In normal circumstances negotiators agree a deal, if it subsequently transpires that one side is struggling to get that deal through their institution, normally the negotiators get together and tweak the wording in such a way to smooth its passage through. That is how the EU works and it does this in its internal trialogue negotiations between the European Parliament, Commission and Council, and when it negotiates deals with third countries. 

It is unusual for the EU to not at least offer this in this scenario, as some changed wording on the backstop, and some flexibility, would almost certainly ensure that the deal passed. 

That combined with the error of demanding that the UK gave concessions on the Irish border without being able to discuss the future trade arrangements that could keep that border open, suggest that the EU have also made significant mistakes in this process, which have led us all to the current impasse. 

So where will this all end?

Short of the PM managing to conjure up a majority for her deal before the end of May, we are heading for European elections and probably another extension after October. 

The only other options are :

  • a general election, which may or may not change anything and which is unlikely to come about anyway given the Fixed Term Parliament Act which demands a two thirds majority in Parliament in favour of a general election.
  • A change of Conservative leader which could push the government position in favour of no deal. However Parliament will remain opposed to no deal and the government would probably be brought down if it went ahead with no deal against the will of the Parliament.
  • Parliament votes positively for a softer form of Brexit, either by way of a customs union or by demanding a referendum on the deal. And the Government agrees to deliver that.
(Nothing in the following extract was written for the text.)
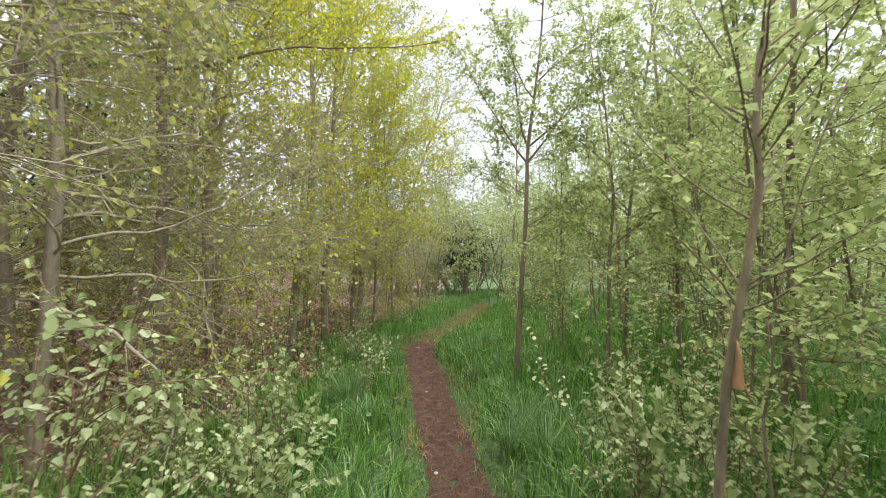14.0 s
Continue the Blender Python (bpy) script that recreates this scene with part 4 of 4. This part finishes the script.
def dead_leaf(seed):
    """A curled, lobed oak-like leaf."""
    r = np.random.RandomState(seed)
    n = 9
    t = np.linspace(0, 1, n)
    w = 0.028 * np.sin(math.pi * t ** 0.8) * (1 + 0.35 * np.cos(t * 22)) + 0.002
    z = 0.03 * (t - 0.5) ** 2 * 4 + 0.012 * np.sin(t * 7 + seed)
    y = (t - 0.5) * 0.12
    v = np.concatenate([np.stack([-w, y, z + 0.012], -1), np.stack([0 * w, y, z], -1), np.stack([w, y, z + 0.015], -1)])
    i = np.arange(n - 1)
    q = np.concatenate([np.stack([i, i + n, i + n + 1, i + 1], -1), np.stack([i + n, i + 2 * n, i + 2 * n + 1, i + n + 1], -1)])
    ob = new("dead_leaf", mesh_from("dead_leaf", v, quads=q))
    ob.data.materials.append(LITTER)
    return tagged(ob, "curled pale brown dead leaf at the path edge", "leaf", "dead leaves by the path")


DEAD = [[dead_leaf(k), False] for k in range(3)]
rd = random.Random(3)
for k, (x, y) in enumerate([(-0.25, 21.2), (-0.2, 21.28), (-0.3, 21.12), (-0.16, 21.35), (-0.12, 21.18), (-0.22, 21.42), (0.05, 21.55), (0.0, 21.62), (0.1, 21.5), (0.06, 21.68), (-0.05, 21.45), (-1.2, 26.2), (-1.5, 24.6), (-0.6, 20.4), (1.55, 10.5), (1.6, 10.6), (1.48, 10.58), (1.64, 10.45)]):
    ob = plant(DEAD, k % 3, x, y, rd.uniform(0, 360), rd.uniform(0.7, 1.2))
    ob.location.z += 0.05 if k < 14 else 0.2


def rock(seed, size):
    bm = bmesh.new()
    bmesh.ops.create_icosphere(bm, subdivisions=2, radius=size)
    for v in bm.verts:
        v.co = Vector((v.co.x * 1.2, v.co.y * 0.85, v.co.z * 0.45)) * (1 + 0.25 * noise.noise(v.co * 20 / 1 + Vector((seed, 0, 0))))
    me = bpy.data.meshes.new("stone")
    bm.to_mesh(me)
    bm.free()
    ob = new("stone", me)
    me.materials.append(STONE)
    return tagged(ob, "small pale stone lying on the earth path", "stone", "stones on the path")


ROCKS = [[rock(1, 0.04), False], [rock(2, 0.022), False]]
for k, (i, x, y) in enumerate([(0, -1.66, 28.4), (1, -0.45, 13.3), (1, -0.9, 22.9), (1, -0.5, 19.2), (1, 0.1, 9.0), (1, -1.2, 25.3), (1, -0.3, 10.9)]):
    ob = plant(ROCKS, i, x, y, 40 * k, 1.0)
    ob.location.z += 0.03


def stick(seed, length, radius, rise, name="dead_stick", label="bare pale dead stick lying in the grass"):
    r = np.random.RandomState(seed)
    main = grow(r, (0, 0, 0.02), (1, 0, rise), length, 8, 0.08)
    lines = [(main, taper(9, radius, radius * 0.3))]
    for k in range(4):
        p, d = along(main, r.uniform(0.3, 0.9))
        lines.append((grow(r, p, aside(r, d, 0.7), length * r.uniform(0.12, 0.3), 4, 0.1), taper(5, radius * 0.5, 0.0015)))
    ob = new(name, tube_mesh(name, lines, 6))
    ob.data.materials.append(DEADWOOD)
    return tagged(ob, label, "branch", "dead sticks")


for k, (x, y, turn, length, rad_, rise) in enumerate([(1.3, 9.95, 12, 1.1, 0.012, 0.12), (0.75, 22.3, 150, 1.0, 0.008, 0.9), (1.15, 21.2, 130, 1.1, 0.008, 1.3), (-3.3, 20.9, 25, 1.8, 0.009, 0.3), (-2.6, 8.0, 80, 1.2, 0.012, 0.1), (-3.0, 10.5, 120, 1.4, 0.012, 0.1), (2.6, 10.7, 60, 1.0, 0.01, 0.15), (-2.8, 25.0, 40, 1.3, 0.012, 0.15)]):
    stand(stick(900 + k, length, rad_, rise), x, y, turn)

# slender stem with a torn branch
rb = np.random.RandomState(66)
torn = tagged(new("broken_sapling"), "slender sapling with a torn branch showing orange wood", "tree")
bent = np.linspace(-0.1, 4.2, 20)
stem = np.stack([np.interp(bent, [0, 0.6, 1.28, 1.92, 2.3, 3.0, 4.2], [0, 0.0, 0.05, 0.16, 0.15, 0.34, 0.5]), 0.02 * np.sin(bent * 2.3), bent], -1)
part("trunk", tube_mesh("trunk", [(stem, taper(20, 0.021, 0.005))], 7), BARK_GREY, torn)
p0, d0 = along(stem, 0.335)
part("torn_wood", tube_mesh("torn_wood", [(grow(rb, p0 + (0.012, -0.012, -0.1), (0.02, -0.02, 1), 0.17, 4, 0.03), taper(5, 0.022, 0.004)), (grow(rb, p0, (0.25, -0.3, -1), 0.16, 3, 0.1), taper(4, 0.012, 0.002))], 5), TORN, torn, "orange-brown torn wood")
lp, ld, lines = [], [], []
for k in range(40):
    p, d = along(stem, rb.uniform(0.36, 0.97))
    b = grow(rb, p, aside(rb, d, rb.uniform(0.6, 1.1)), rb.uniform(0.3, 0.9), 5, 0.12, 0.05)
    lines.append((b, taper(6, 0.005, 0.0015)))
    leaves_on(rb, b, 0.04, 0.2, lp, ld)
for k in lines:
    part("twig", branch_mesh("twig", [k]), BARK_GREY, torn)
part("crown", leaf_mesh("crown", lp, ld, rb.uniform(0.03, 0.065, len(lp)), rb), LEAF_THICKET, torn)
stand(torn, 0.22, 20.8)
All of these lead ultimately to the same impasse. There is not an option which Parliament and the government can agree on. Until that changes the uncertainty will remain. 

Yet the options also remain unchanged. It’s no deal, the PM’s deal (or a slight variant) or no Brexit at all. It will take a titanic move from someone to change that impasse and definitively move behind one option. It is likely to be politically terminal for whoever does make that move. 

With the imminent deadline now relaxed, it is likely that nothing will be resolved soon.